** start of Information provided **

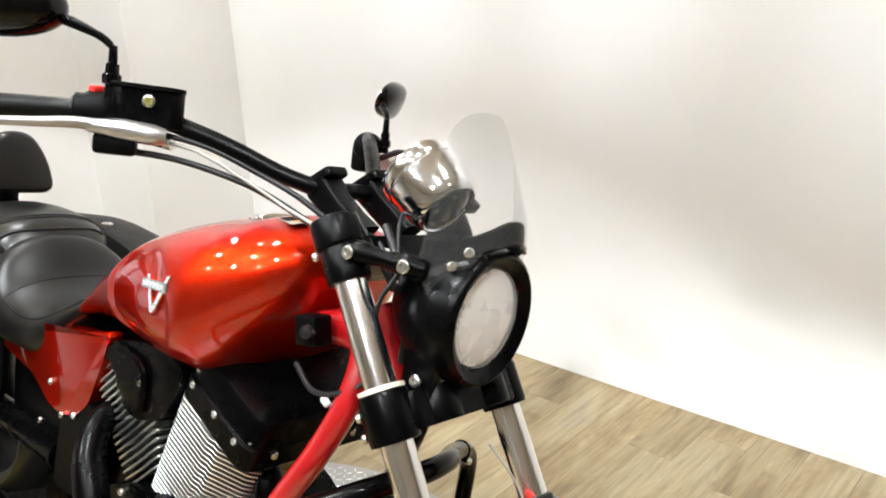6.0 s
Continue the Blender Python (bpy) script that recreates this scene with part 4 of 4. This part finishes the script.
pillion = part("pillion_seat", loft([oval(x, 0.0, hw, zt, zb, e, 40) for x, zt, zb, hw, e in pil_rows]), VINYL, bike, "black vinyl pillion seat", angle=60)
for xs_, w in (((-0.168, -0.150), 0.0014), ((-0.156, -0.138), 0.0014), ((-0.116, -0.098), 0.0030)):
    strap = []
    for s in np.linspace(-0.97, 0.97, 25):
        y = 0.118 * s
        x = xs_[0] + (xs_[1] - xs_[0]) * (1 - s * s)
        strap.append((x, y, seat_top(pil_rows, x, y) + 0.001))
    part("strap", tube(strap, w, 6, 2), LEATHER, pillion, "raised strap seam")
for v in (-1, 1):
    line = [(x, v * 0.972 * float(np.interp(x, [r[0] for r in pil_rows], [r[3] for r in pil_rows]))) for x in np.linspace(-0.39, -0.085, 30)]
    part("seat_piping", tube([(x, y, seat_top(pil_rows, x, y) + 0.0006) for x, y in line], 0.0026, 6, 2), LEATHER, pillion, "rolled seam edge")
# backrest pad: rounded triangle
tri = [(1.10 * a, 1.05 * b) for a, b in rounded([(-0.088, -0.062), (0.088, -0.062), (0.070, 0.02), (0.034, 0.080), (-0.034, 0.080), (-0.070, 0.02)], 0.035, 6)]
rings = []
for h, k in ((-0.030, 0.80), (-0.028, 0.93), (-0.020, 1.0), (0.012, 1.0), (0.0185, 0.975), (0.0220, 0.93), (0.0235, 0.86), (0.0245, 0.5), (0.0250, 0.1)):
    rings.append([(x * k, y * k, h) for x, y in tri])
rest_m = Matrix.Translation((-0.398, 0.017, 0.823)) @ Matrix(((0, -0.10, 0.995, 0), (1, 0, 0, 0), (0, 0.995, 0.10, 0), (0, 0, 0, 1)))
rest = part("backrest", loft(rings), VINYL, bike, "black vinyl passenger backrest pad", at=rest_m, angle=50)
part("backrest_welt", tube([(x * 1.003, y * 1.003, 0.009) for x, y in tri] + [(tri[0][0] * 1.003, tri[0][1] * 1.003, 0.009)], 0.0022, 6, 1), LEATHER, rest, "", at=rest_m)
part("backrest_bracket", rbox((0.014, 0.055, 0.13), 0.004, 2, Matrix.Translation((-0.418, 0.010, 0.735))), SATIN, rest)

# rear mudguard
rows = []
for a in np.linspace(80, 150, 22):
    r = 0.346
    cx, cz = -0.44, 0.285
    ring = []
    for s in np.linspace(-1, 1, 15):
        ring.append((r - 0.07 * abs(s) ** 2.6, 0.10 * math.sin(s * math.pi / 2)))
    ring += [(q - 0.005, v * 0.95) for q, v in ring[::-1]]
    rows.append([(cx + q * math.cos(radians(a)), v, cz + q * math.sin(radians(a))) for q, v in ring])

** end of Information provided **

→ Stated exercise:
Quote the material in full and exactly; do not carry over its pictures.

→ Response to the exercise:
6.0 s
Continue the Blender Python (bpy) script that recreates this scene with part 4 of 4. This part finishes the script.
pillion = part("pillion_seat", loft([oval(x, 0.0, hw, zt, zb, e, 40) for x, zt, zb, hw, e in pil_rows]), VINYL, bike, "black vinyl pillion seat", angle=60)
for xs_, w in (((-0.168, -0.150), 0.0014), ((-0.156, -0.138), 0.0014), ((-0.116, -0.098), 0.0030)):
    strap = []
    for s in np.linspace(-0.97, 0.97, 25):
        y = 0.118 * s
        x = xs_[0] + (xs_[1] - xs_[0]) * (1 - s * s)
        strap.append((x, y, seat_top(pil_rows, x, y) + 0.001))
    part("strap", tube(strap, w, 6, 2), LEATHER, pillion, "raised strap seam")
for v in (-1, 1):
    line = [(x, v * 0.972 * float(np.interp(x, [r[0] for r in pil_rows], [r[3] for r in pil_rows]))) for x in np.linspace(-0.39, -0.085, 30)]
    part("seat_piping", tube([(x, y, seat_top(pil_rows, x, y) + 0.0006) for x, y in line], 0.0026, 6, 2), LEATHER, pillion, "rolled seam edge")
# backrest pad: rounded triangle
tri = [(1.10 * a, 1.05 * b) for a, b in rounded([(-0.088, -0.062), (0.088, -0.062), (0.070, 0.02), (0.034, 0.080), (-0.034, 0.080), (-0.070, 0.02)], 0.035, 6)]
rings = []
for h, k in ((-0.030, 0.80), (-0.028, 0.93), (-0.020, 1.0), (0.012, 1.0), (0.0185, 0.975), (0.0220, 0.93), (0.0235, 0.86), (0.0245, 0.5), (0.0250, 0.1)):
    rings.append([(x * k, y * k, h) for x, y in tri])
rest_m = Matrix.Translation((-0.398, 0.017, 0.823)) @ Matrix(((0, -0.10, 0.995, 0), (1, 0, 0, 0), (0, 0.995, 0.10, 0), (0, 0, 0, 1)))
rest = part("backrest", loft(rings), VINYL, bike, "black vinyl passenger backrest pad", at=rest_m, angle=50)
part("backrest_welt", tube([(x * 1.003, y * 1.003, 0.009) for x, y in tri] + [(tri[0][0] * 1.003, tri[0][1] * 1.003, 0.009)], 0.0022, 6, 1), LEATHER, rest, "", at=rest_m)
part("backrest_bracket", rbox((0.014, 0.055, 0.13), 0.004, 2, Matrix.Translation((-0.418, 0.010, 0.735))), SATIN, rest)

# rear mudguard
rows = []
for a in np.linspace(80, 150, 22):
    r = 0.346
    cx, cz = -0.44, 0.285
    ring = []
    for s in np.linspace(-1, 1, 15):
        ring.append((r - 0.07 * abs(s) ** 2.6, 0.10 * math.sin(s * math.pi / 2)))
    ring += [(q - 0.005, v * 0.95) for q, v in ring[::-1]]
    rows.append([(cx + q * math.cos(radians(a)), v, cz + q * math.sin(radians(a))) for q, v in ring])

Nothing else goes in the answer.